**What this task involves:** Repeat the listing that follows, character for character, minus the pictures.

**Information provided:**

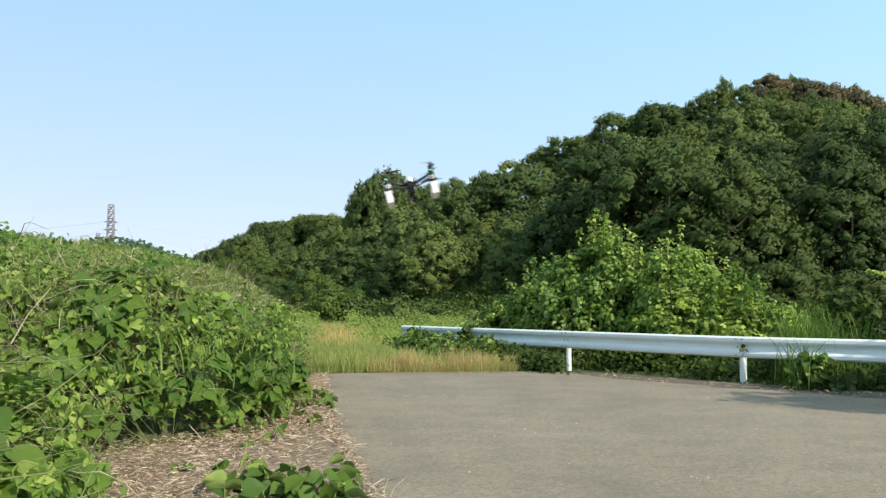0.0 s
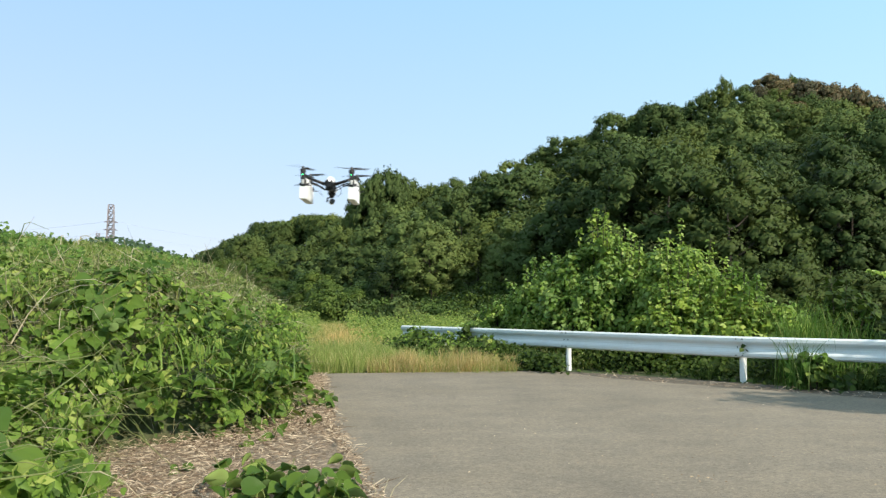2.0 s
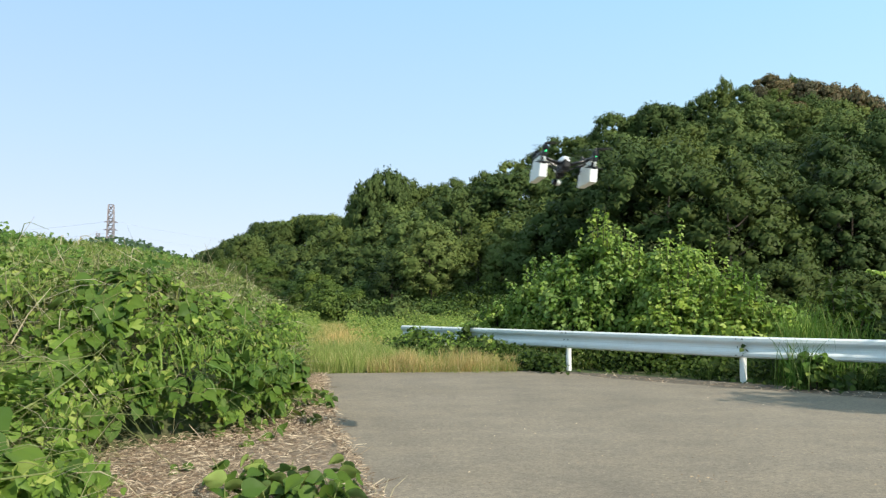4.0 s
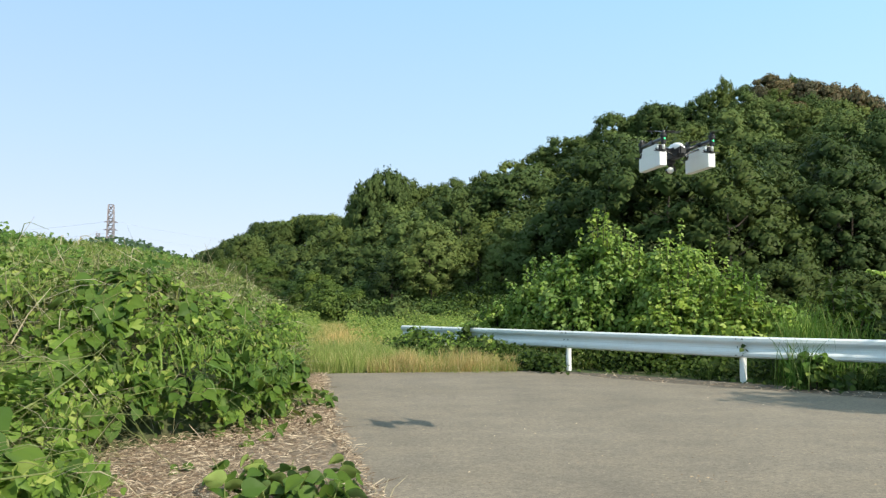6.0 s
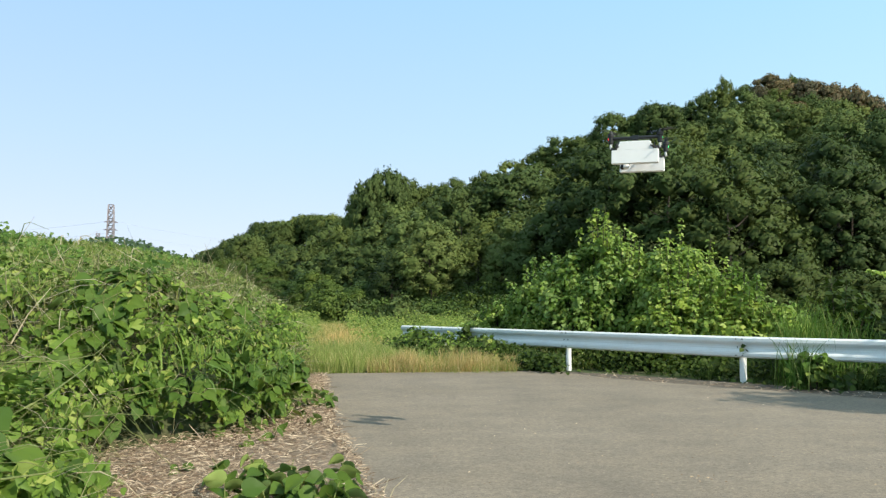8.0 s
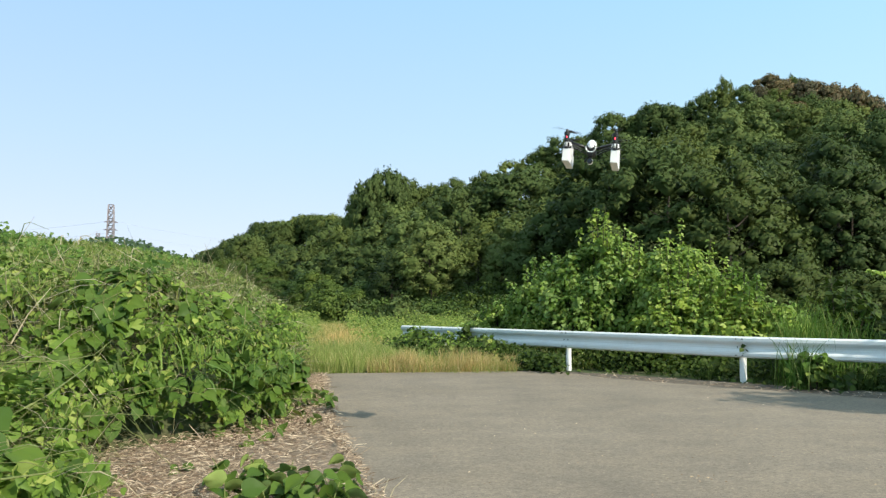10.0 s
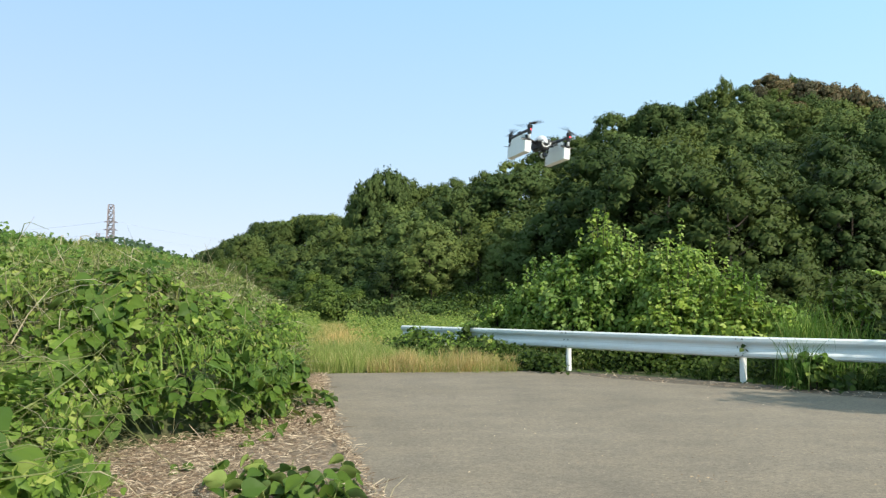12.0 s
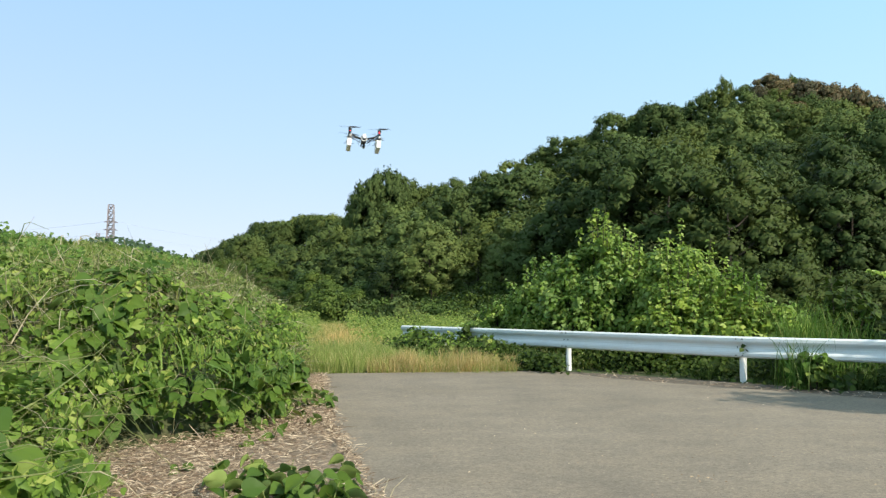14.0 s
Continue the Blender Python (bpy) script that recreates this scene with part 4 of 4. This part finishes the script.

**Solution:**
0.0 s
2.0 s
4.0 s
6.0 s
8.0 s
10.0 s
12.0 s
14.0 s
Continue the Blender Python (bpy) script that recreates this scene with part 4 of 4. This part finishes the script.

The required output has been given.